§ **What is being asked**: Reproduce the listing exactly, with no pictures in your copy.
--- start of Data section ---
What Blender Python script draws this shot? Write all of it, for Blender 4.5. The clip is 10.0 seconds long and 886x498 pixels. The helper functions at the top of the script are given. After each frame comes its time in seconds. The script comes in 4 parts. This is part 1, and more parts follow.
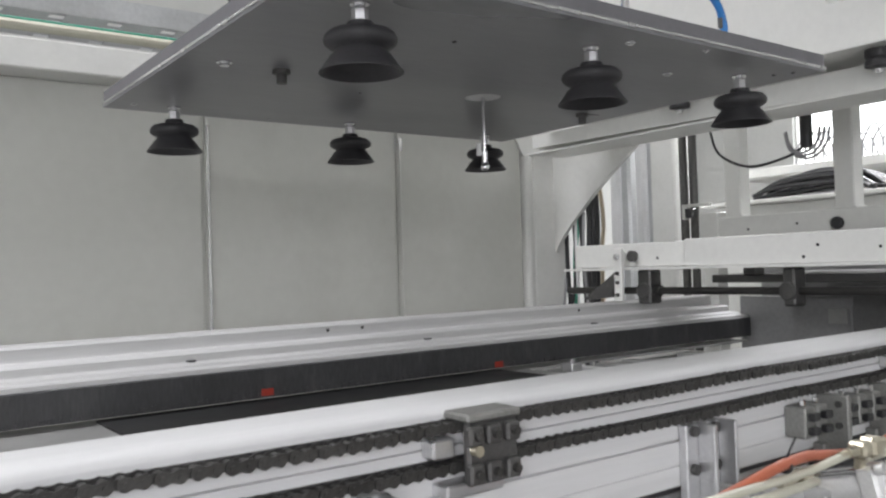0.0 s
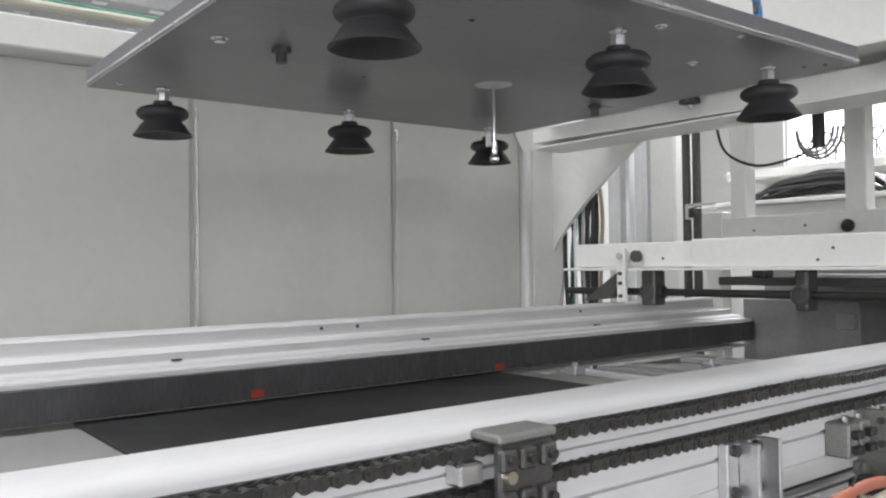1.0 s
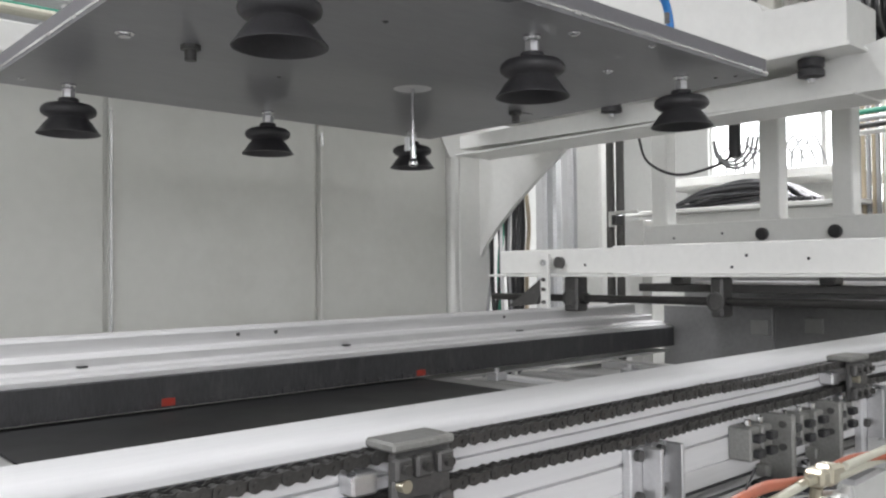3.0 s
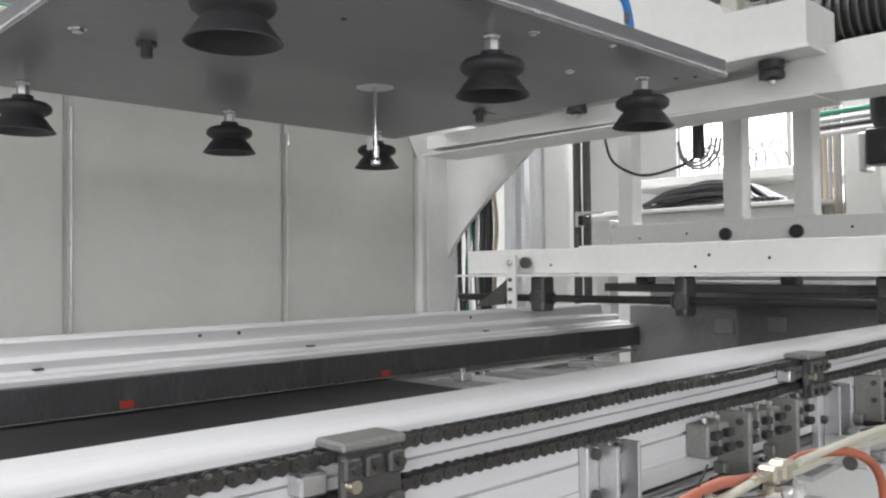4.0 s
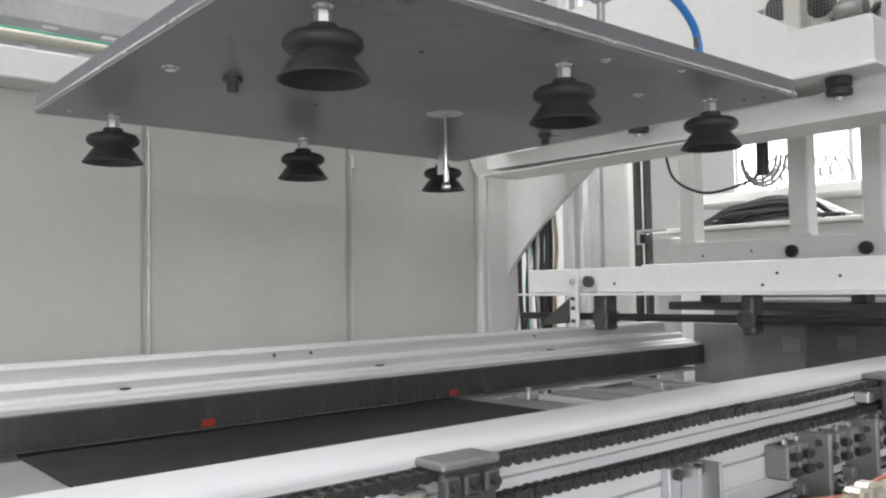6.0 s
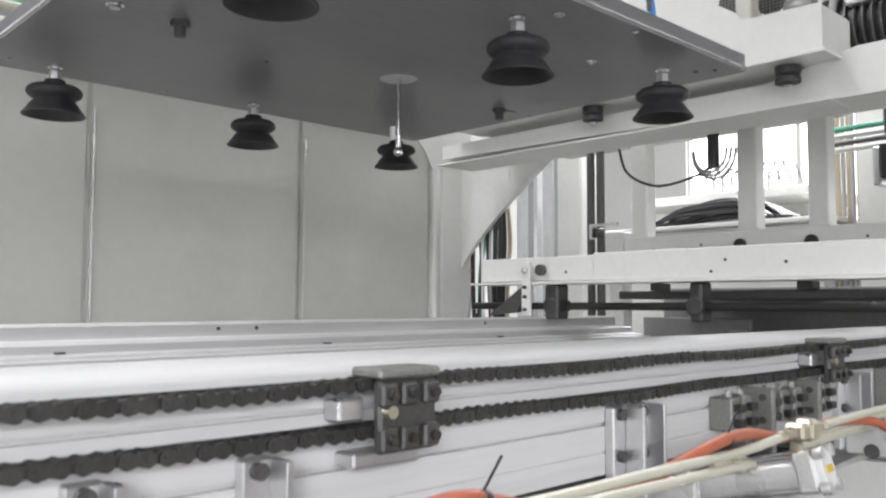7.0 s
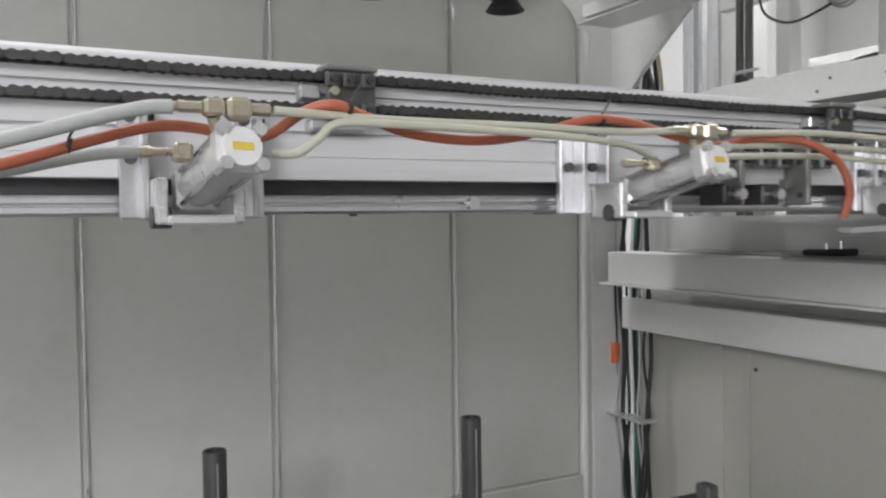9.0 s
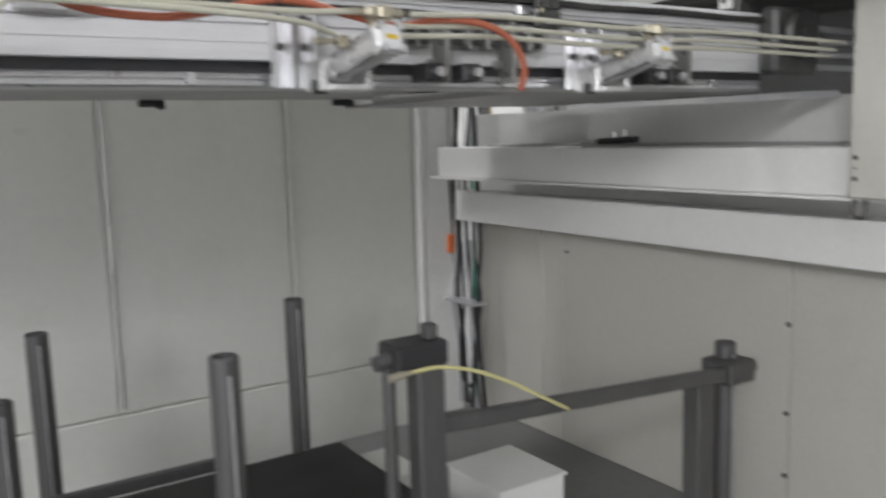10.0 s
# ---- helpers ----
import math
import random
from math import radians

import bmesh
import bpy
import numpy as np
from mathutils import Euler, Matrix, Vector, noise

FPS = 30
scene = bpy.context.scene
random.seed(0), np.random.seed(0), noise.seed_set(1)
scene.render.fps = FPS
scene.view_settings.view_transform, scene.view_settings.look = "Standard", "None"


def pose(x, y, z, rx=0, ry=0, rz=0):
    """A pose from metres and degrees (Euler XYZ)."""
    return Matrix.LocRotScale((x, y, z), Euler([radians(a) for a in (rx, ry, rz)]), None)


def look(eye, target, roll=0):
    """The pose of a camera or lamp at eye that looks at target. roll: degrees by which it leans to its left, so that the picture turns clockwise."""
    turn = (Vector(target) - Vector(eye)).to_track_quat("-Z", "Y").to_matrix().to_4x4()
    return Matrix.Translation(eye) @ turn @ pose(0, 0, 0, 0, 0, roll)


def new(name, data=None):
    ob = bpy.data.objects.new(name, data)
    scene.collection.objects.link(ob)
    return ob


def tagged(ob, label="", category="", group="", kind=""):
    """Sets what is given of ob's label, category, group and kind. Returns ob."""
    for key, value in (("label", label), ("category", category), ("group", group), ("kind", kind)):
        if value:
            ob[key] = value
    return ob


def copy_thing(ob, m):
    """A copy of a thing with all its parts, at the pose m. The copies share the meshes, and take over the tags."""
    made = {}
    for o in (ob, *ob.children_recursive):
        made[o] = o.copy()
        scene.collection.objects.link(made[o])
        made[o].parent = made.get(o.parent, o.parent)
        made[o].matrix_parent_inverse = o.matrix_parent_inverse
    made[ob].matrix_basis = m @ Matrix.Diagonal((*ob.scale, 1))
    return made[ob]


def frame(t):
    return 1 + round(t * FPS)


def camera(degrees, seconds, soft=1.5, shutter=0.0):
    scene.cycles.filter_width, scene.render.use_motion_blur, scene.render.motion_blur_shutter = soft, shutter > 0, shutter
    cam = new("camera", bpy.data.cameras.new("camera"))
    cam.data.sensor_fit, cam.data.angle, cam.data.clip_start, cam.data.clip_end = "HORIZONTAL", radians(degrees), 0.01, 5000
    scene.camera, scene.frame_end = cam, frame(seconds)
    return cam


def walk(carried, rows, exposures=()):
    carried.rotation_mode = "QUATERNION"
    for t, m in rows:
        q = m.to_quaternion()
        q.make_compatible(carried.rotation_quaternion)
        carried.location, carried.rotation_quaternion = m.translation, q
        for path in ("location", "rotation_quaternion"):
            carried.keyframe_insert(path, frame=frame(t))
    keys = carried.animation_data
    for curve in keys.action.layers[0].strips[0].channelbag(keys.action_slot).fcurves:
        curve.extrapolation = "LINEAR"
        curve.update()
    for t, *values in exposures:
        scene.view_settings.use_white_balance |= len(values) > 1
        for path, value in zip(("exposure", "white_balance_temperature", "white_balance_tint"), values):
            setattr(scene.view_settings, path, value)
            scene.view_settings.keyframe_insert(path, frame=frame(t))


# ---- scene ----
--- end of Data section ---
§ **Completed exercise**:
What Blender Python script draws this shot? Write all of it, for Blender 4.5. The clip is 10.0 seconds long and 886x498 pixels. The helper functions at the top of the script are given. After each frame comes its time in seconds. The script comes in 4 parts. This is part 1, and more parts follow.
0.0 s
1.0 s
3.0 s
4.0 s
6.0 s
7.0 s
9.0 s
10.0 s
# ---- helpers ----
import math
import random
from math import radians

import bmesh
import bpy
import numpy as np
from mathutils import Euler, Matrix, Vector, noise

FPS = 30
scene = bpy.context.scene
random.seed(0), np.random.seed(0), noise.seed_set(1)
scene.render.fps = FPS
scene.view_settings.view_transform, scene.view_settings.look = "Standard", "None"


def pose(x, y, z, rx=0, ry=0, rz=0):
    """A pose from metres and degrees (Euler XYZ)."""
    return Matrix.LocRotScale((x, y, z), Euler([radians(a) for a in (rx, ry, rz)]), None)


def look(eye, target, roll=0):
    """The pose of a camera or lamp at eye that looks at target. roll: degrees by which it leans to its left, so that the picture turns clockwise."""
    turn = (Vector(target) - Vector(eye)).to_track_quat("-Z", "Y").to_matrix().to_4x4()
    return Matrix.Translation(eye) @ turn @ pose(0, 0, 0, 0, 0, roll)


def new(name, data=None):
    ob = bpy.data.objects.new(name, data)
    scene.collection.objects.link(ob)
    return ob


def tagged(ob, label="", category="", group="", kind=""):
    """Sets what is given of ob's label, category, group and kind. Returns ob."""
    for key, value in (("label", label), ("category", category), ("group", group), ("kind", kind)):
        if value:
            ob[key] = value
    return ob


def copy_thing(ob, m):
    """A copy of a thing with all its parts, at the pose m. The copies share the meshes, and take over the tags."""
    made = {}
    for o in (ob, *ob.children_recursive):
        made[o] = o.copy()
        scene.collection.objects.link(made[o])
        made[o].parent = made.get(o.parent, o.parent)
        made[o].matrix_parent_inverse = o.matrix_parent_inverse
    made[ob].matrix_basis = m @ Matrix.Diagonal((*ob.scale, 1))
    return made[ob]


def frame(t):
    return 1 + round(t * FPS)


def camera(degrees, seconds, soft=1.5, shutter=0.0):
    scene.cycles.filter_width, scene.render.use_motion_blur, scene.render.motion_blur_shutter = soft, shutter > 0, shutter
    cam = new("camera", bpy.data.cameras.new("camera"))
    cam.data.sensor_fit, cam.data.angle, cam.data.clip_start, cam.data.clip_end = "HORIZONTAL", radians(degrees), 0.01, 5000
    scene.camera, scene.frame_end = cam, frame(seconds)
    return cam


def walk(carried, rows, exposures=()):
    carried.rotation_mode = "QUATERNION"
    for t, m in rows:
        q = m.to_quaternion()
        q.make_compatible(carried.rotation_quaternion)
        carried.location, carried.rotation_quaternion = m.translation, q
        for path in ("location", "rotation_quaternion"):
            carried.keyframe_insert(path, frame=frame(t))
    keys = carried.animation_data
    for curve in keys.action.layers[0].strips[0].channelbag(keys.action_slot).fcurves:
        curve.extrapolation = "LINEAR"
        curve.update()
    for t, *values in exposures:
        scene.view_settings.use_white_balance |= len(values) > 1
        for path, value in zip(("exposure", "white_balance_temperature", "white_balance_tint"), values):
            setattr(scene.view_settings, path, value)
            scene.view_settings.keyframe_insert(path, frame=frame(t))


# ---- scene ----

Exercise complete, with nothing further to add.